Honda outlined a three-year restructuring plan targeting consolidated operating profit of more than 1.4 trillion yen by FY ending March 31, 2029, with EV-related losses to be resolved by then. The company plans 15 next-generation hybrid launches by FY2030, cuts next-gen hybrid system costs by more than 30%, and aims to halve development time and workload versus 2025 while lifting production efficiency about 20% over five years. Honda is also suspending its comprehensive EV value-chain project in Canada, reallocating North American capacity toward hybrids, and targeting a 3% dividend payout ratio alongside a long-term ROIC goal of 10% by FY2031.

Analysis

This is less a growth story than a capital-allocation reset: Honda is effectively admitting the EV cash burn phase has outlived its strategic utility and is redirecting scarce engineering, factory, and supplier capacity toward hybrids where demand is already clearing and regulatory optionality remains intact. The key second-order effect is margin repair: hybrids should compress the distance between current mix and Honda’s long-run profit target faster than a pure EV pivot, while also reducing the company’s dependence on battery economics that are still too volatile to underwrite large-scale internalization. The most important competitive signal is in North America. By localizing hybrid content and repurposing idle plant and battery assets, Honda is attacking both tariff exposure and supply-chain fragility at the same time, which pressures Toyota, Hyundai/Kia, and domestics to defend share with either price or incentives. That said, the biggest beneficiary may be not Honda itself but North American hybrid component ecosystems—motor/inverter, power electronics, and battery pack suppliers tied to HEV rather than BEV volumes—because the mix shift is immediate while the EV pause creates a multi-year gap in battery capex. The market may be underestimating the governance implication: board restructuring plus explicit ROIC targets suggests this is a precondition for a multi-year rerating, not a one-quarter tactical move. The risk is that the hybrid transition is already consensus, so the stock may get a near-term pop without a corresponding estimate reset unless Honda proves it can hit the stated cost-down on the next-gen hybrid system and actually translate it into operating leverage by FY29. The main reversal catalysts are a renewed EV policy push, a sharp oil-price decline that weakens hybrid urgency, or execution slippage in North America production conversion.
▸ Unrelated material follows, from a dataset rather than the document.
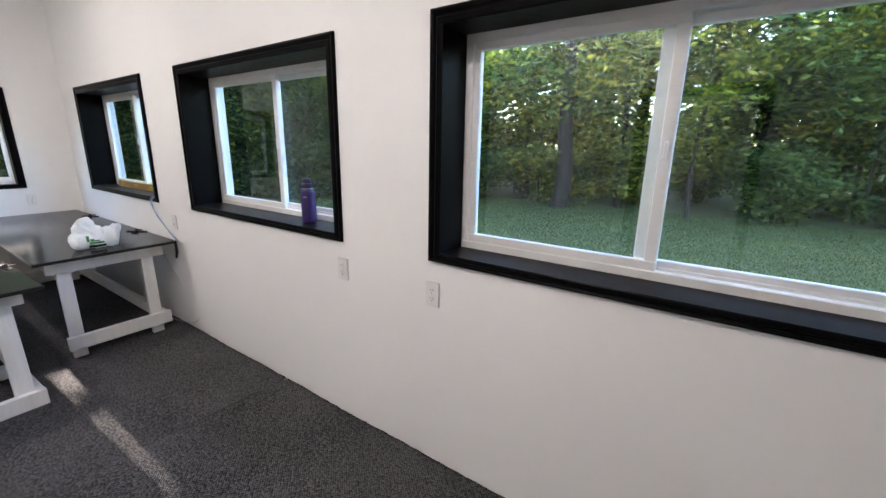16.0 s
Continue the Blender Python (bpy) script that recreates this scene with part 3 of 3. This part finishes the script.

Contrarianly, the bearish case is not that Honda is late to hybrids, but that it may be too late to regain pricing power in a category where Toyota already owns the trust premium and scale advantages. If Honda’s new platform launches slip by even 6-9 months, the market will likely view this as a defensive reaction rather than a strategic reopening, and the valuation premium should compress back toward a cyclical auto multiple. The better trade is to own the visible beneficiaries of Honda’s retooling cycle and fade any assumption that Honda’s own earnings inflect before FY29.